**GIVEN PROBLEM:**
Below is some material; transcribe all of it exactly.

>> start DATA PROVIDED

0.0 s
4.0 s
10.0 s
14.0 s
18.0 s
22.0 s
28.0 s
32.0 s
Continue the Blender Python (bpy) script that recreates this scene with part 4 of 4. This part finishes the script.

>> end DATA PROVIDED

**TASK ANSWER:**
0.0 s
4.0 s
10.0 s
14.0 s
18.0 s
22.0 s
28.0 s
32.0 s
Continue the Blender Python (bpy) script that recreates this scene with part 4 of 4. This part finishes the script.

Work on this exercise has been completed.